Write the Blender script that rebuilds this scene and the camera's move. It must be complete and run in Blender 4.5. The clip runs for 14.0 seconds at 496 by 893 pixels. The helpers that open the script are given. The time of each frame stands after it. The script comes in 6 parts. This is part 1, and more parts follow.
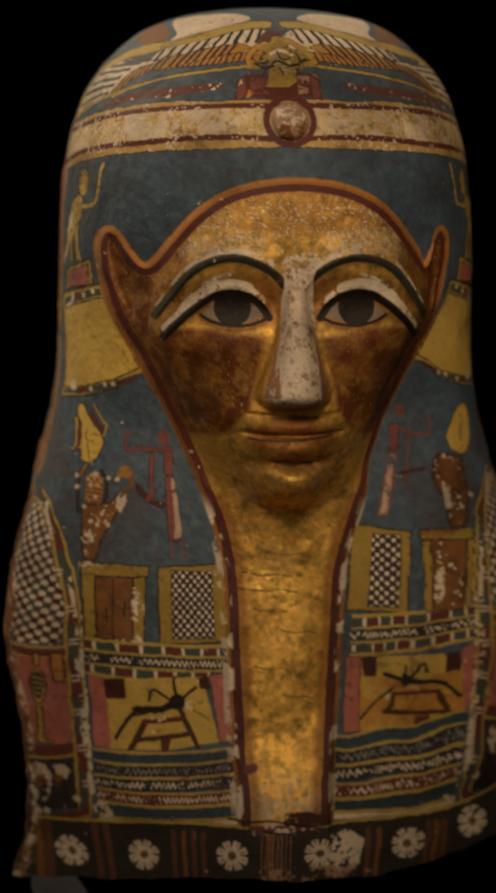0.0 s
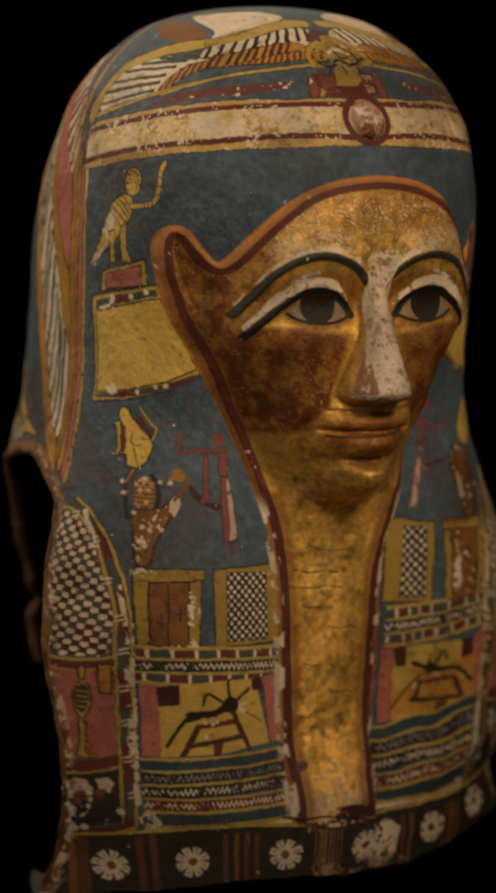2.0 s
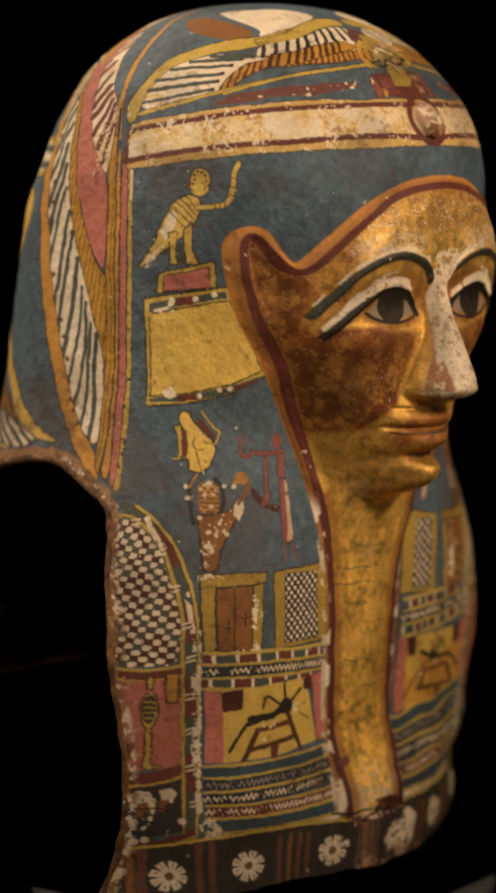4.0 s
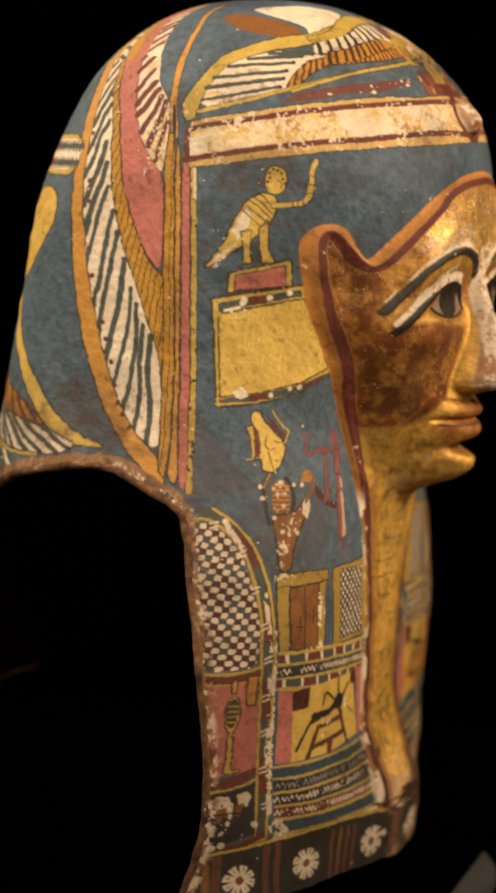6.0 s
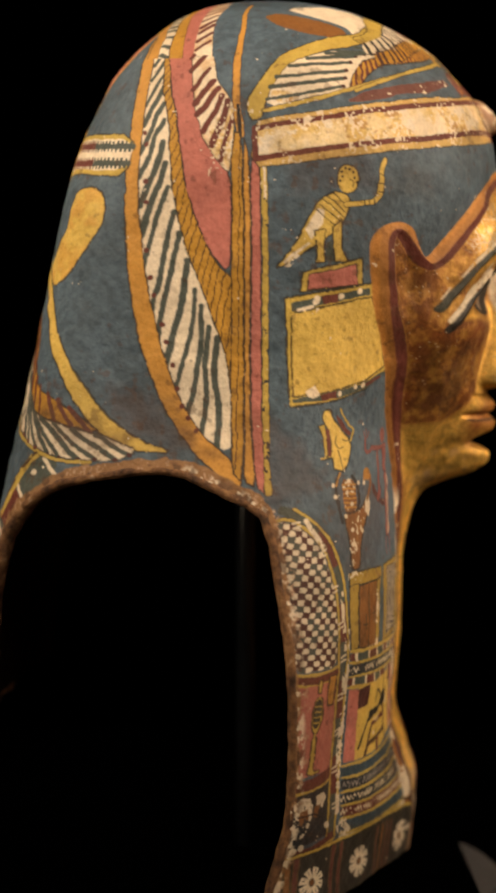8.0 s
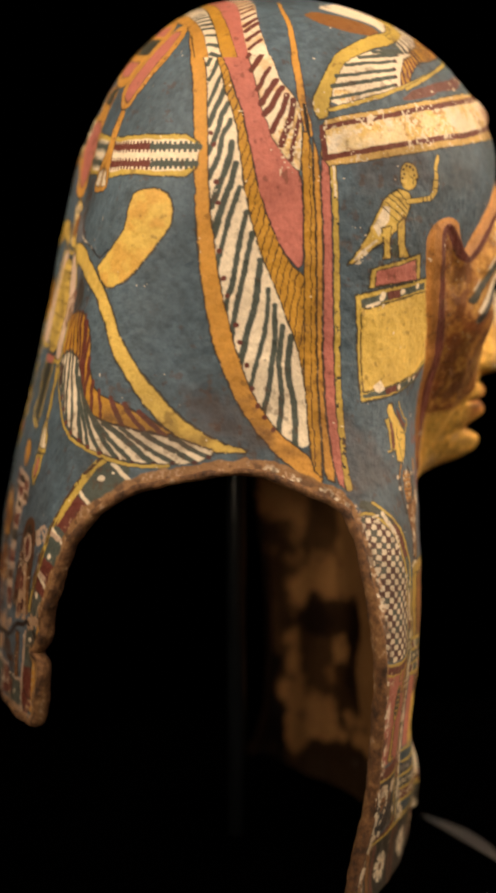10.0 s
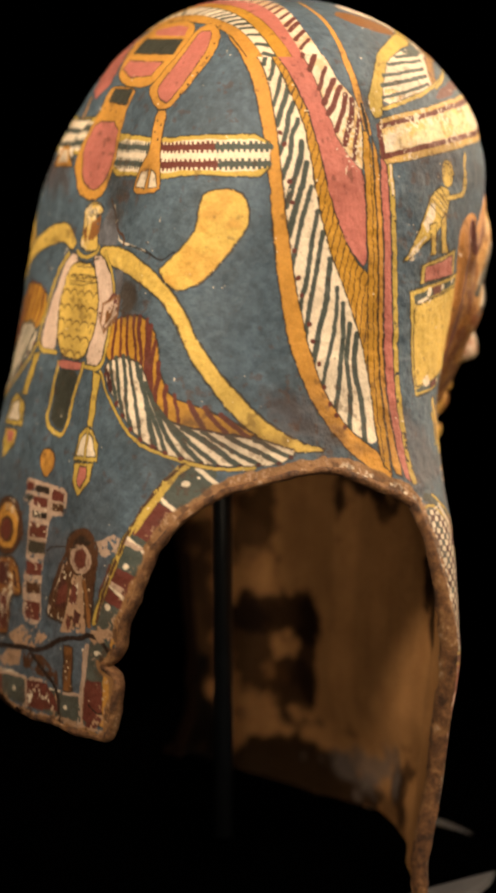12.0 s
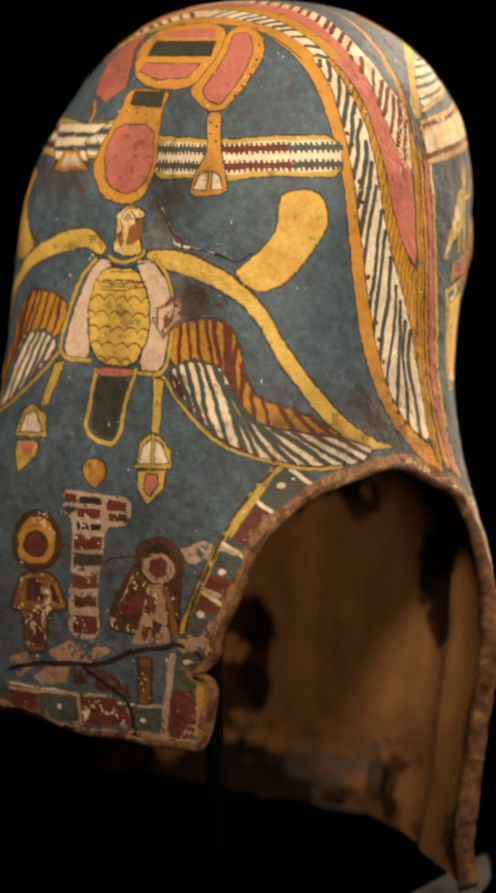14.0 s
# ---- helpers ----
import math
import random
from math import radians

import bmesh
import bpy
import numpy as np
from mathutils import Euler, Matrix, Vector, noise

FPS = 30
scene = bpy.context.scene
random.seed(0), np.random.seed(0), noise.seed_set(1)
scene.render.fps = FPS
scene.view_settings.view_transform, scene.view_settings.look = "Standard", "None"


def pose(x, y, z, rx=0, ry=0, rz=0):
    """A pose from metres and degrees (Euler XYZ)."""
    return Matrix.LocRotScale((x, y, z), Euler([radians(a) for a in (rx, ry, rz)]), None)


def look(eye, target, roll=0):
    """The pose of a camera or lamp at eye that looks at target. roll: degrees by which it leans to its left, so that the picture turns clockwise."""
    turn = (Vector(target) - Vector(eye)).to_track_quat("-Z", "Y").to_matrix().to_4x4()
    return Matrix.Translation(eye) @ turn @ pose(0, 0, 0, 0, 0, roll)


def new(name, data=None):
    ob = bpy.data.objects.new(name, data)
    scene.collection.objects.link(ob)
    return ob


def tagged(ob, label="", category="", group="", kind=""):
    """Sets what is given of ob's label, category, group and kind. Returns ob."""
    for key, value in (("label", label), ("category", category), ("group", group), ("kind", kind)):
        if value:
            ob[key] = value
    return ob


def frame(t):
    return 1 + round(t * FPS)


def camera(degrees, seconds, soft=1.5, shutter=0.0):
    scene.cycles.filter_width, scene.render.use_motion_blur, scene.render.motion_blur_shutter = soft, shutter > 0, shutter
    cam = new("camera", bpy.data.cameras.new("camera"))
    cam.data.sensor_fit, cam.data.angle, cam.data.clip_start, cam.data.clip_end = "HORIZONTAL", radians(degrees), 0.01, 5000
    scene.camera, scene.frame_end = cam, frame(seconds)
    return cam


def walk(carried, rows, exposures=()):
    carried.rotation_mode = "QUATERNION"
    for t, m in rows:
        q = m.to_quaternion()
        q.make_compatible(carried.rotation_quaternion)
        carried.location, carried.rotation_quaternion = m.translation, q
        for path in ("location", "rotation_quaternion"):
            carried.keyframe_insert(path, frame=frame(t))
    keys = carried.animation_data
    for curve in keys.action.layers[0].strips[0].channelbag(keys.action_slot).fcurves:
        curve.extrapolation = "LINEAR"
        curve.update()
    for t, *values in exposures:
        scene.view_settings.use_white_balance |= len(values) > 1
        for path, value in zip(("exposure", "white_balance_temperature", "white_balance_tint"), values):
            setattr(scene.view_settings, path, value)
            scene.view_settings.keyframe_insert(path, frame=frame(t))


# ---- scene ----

---

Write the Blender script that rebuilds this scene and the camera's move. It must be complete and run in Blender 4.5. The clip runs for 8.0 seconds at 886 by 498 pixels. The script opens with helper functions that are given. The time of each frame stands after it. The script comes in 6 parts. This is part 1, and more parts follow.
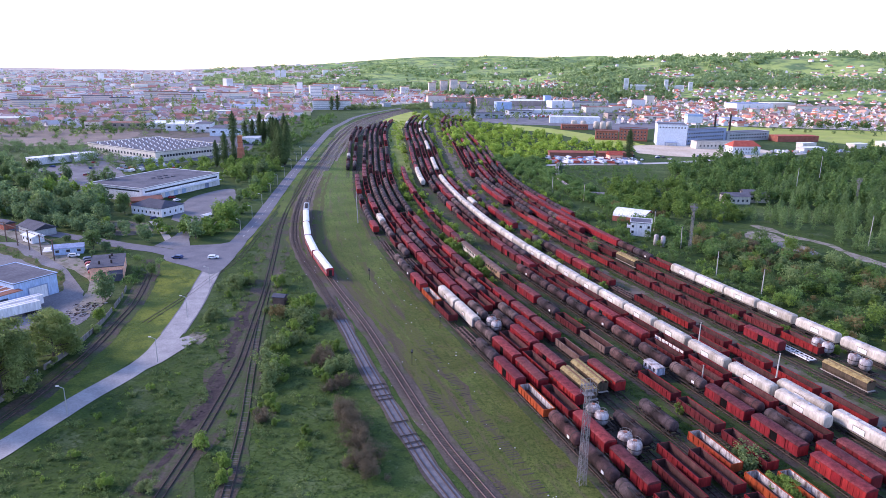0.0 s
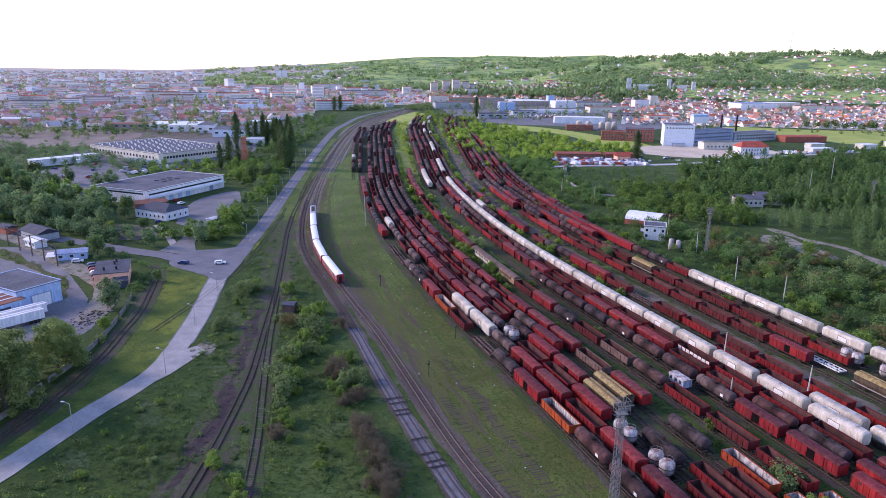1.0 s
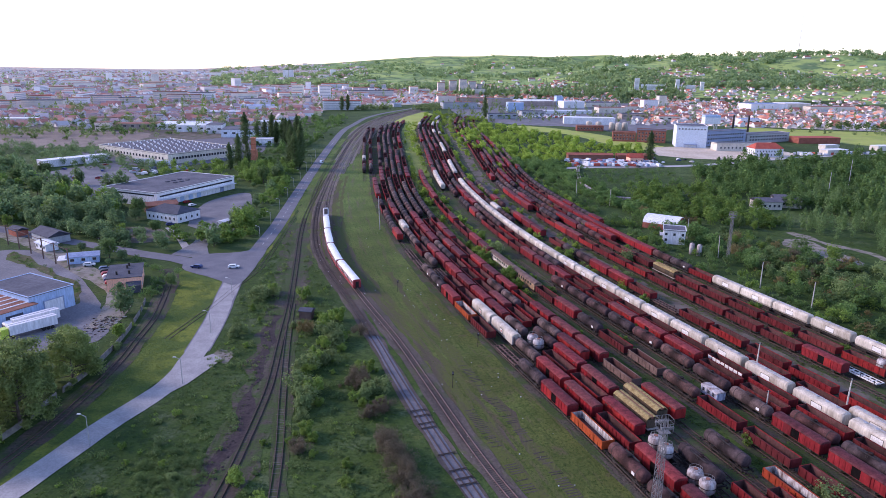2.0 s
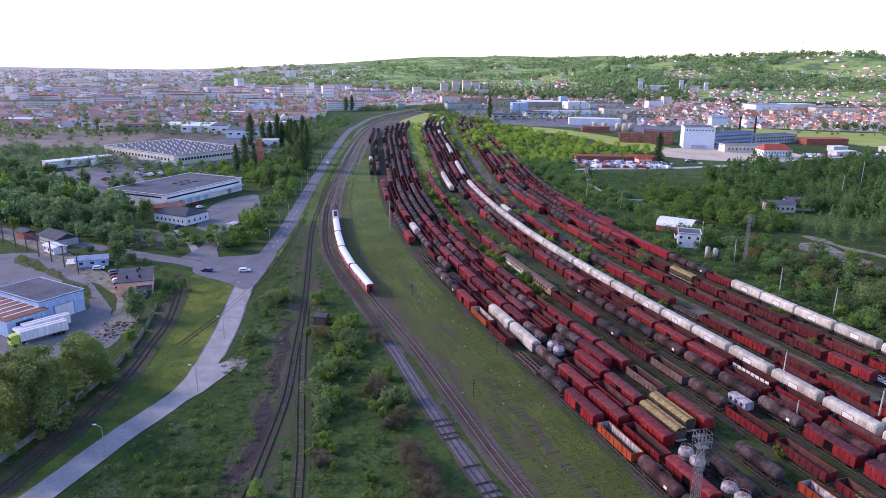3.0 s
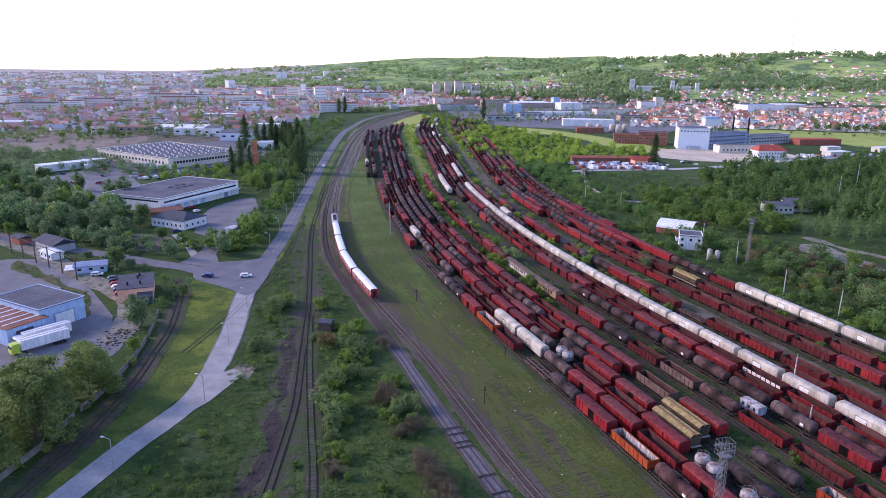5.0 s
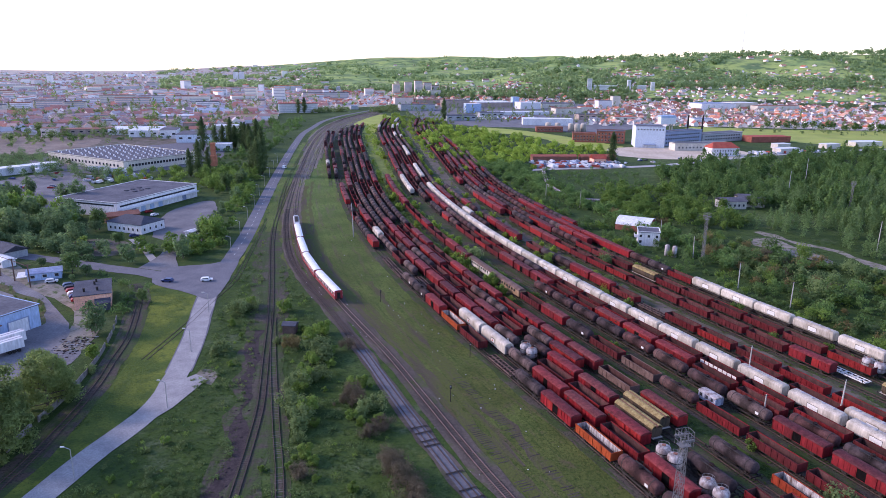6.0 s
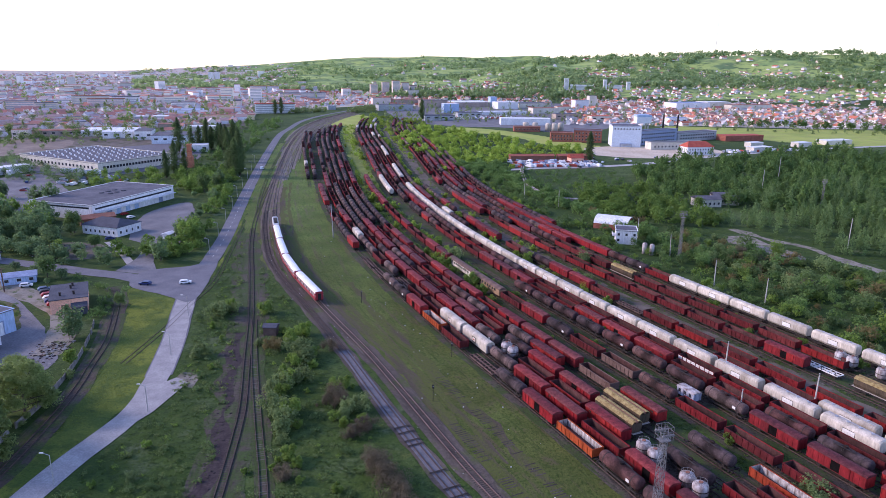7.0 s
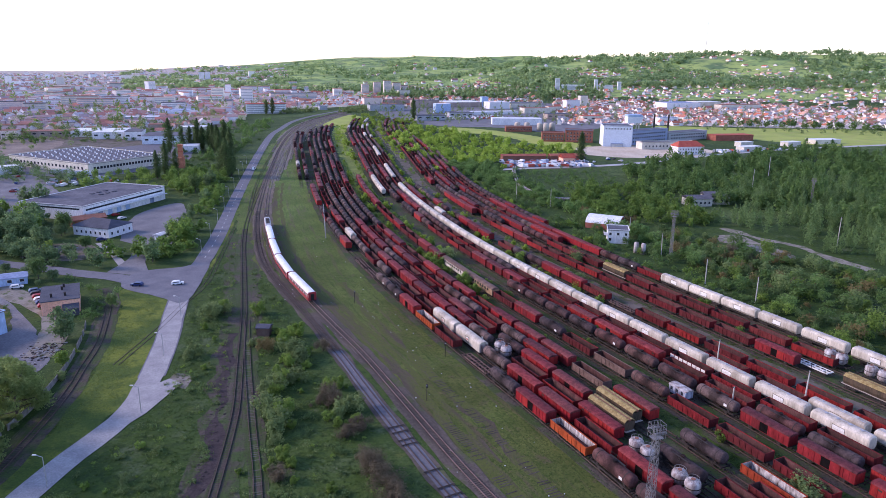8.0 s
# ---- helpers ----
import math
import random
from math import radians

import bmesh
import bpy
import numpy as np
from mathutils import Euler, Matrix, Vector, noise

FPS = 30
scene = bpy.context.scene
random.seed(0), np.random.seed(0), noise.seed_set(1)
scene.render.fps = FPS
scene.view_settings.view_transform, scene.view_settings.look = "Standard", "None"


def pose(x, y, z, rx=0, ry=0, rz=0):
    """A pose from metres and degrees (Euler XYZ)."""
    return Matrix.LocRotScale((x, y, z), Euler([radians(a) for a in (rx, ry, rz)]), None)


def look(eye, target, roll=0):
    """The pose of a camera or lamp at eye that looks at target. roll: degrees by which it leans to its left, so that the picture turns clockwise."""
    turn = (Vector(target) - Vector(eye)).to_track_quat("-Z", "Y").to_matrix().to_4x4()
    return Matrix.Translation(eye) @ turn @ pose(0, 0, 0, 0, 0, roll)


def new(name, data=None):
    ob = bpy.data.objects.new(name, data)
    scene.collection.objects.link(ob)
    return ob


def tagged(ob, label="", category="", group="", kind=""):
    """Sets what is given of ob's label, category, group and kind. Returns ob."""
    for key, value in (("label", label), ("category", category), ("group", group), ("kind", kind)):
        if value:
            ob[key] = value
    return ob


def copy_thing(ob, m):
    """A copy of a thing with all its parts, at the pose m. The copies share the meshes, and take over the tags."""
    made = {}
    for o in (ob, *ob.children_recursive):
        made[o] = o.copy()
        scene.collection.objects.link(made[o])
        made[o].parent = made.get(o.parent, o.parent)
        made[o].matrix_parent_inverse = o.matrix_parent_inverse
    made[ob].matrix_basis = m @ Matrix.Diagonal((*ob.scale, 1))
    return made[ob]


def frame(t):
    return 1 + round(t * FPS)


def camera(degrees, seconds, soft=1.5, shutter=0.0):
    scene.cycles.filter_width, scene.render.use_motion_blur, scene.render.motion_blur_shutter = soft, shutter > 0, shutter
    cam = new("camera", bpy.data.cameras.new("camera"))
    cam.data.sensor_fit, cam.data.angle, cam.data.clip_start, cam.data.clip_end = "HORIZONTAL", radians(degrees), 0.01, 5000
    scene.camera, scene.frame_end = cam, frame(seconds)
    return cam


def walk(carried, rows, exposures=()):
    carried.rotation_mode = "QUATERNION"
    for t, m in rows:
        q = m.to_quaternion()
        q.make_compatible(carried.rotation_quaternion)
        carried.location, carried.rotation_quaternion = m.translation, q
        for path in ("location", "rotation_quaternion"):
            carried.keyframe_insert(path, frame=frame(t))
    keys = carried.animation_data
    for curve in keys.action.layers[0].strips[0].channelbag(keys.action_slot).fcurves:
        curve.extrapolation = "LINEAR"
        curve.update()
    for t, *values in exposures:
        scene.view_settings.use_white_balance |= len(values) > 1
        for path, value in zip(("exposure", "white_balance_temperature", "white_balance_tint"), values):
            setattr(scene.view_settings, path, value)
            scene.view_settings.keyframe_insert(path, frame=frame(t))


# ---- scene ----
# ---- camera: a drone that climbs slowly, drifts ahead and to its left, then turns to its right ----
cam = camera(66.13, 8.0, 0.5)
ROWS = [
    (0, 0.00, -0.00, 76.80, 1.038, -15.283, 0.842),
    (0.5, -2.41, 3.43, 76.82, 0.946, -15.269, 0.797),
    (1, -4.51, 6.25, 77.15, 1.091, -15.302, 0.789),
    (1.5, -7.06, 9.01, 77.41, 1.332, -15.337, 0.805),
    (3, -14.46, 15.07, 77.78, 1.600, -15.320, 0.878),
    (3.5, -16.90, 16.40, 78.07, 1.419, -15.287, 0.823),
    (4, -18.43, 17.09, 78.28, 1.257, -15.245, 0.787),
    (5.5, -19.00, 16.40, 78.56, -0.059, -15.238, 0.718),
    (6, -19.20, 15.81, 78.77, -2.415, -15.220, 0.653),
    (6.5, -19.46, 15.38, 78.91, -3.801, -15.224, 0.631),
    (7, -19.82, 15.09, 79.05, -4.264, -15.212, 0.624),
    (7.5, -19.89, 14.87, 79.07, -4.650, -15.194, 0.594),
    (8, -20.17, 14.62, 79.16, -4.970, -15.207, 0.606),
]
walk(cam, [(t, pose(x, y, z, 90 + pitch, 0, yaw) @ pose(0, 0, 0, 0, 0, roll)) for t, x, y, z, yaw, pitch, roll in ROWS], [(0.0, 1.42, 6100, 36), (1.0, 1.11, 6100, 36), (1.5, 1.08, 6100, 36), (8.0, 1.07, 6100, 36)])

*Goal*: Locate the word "made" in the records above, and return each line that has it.

*Task solution*:
    made = {}
        made[o] = o.copy()
        scene.collection.objects.link(made[o])
        made[o].parent = made.get(o.parent, o.parent)
        made[o].matrix_parent_inverse = o.matrix_parent_inverse
    made[ob].matrix_basis = m @ Matrix.Diagonal((*ob.scale, 1))
    return made[ob]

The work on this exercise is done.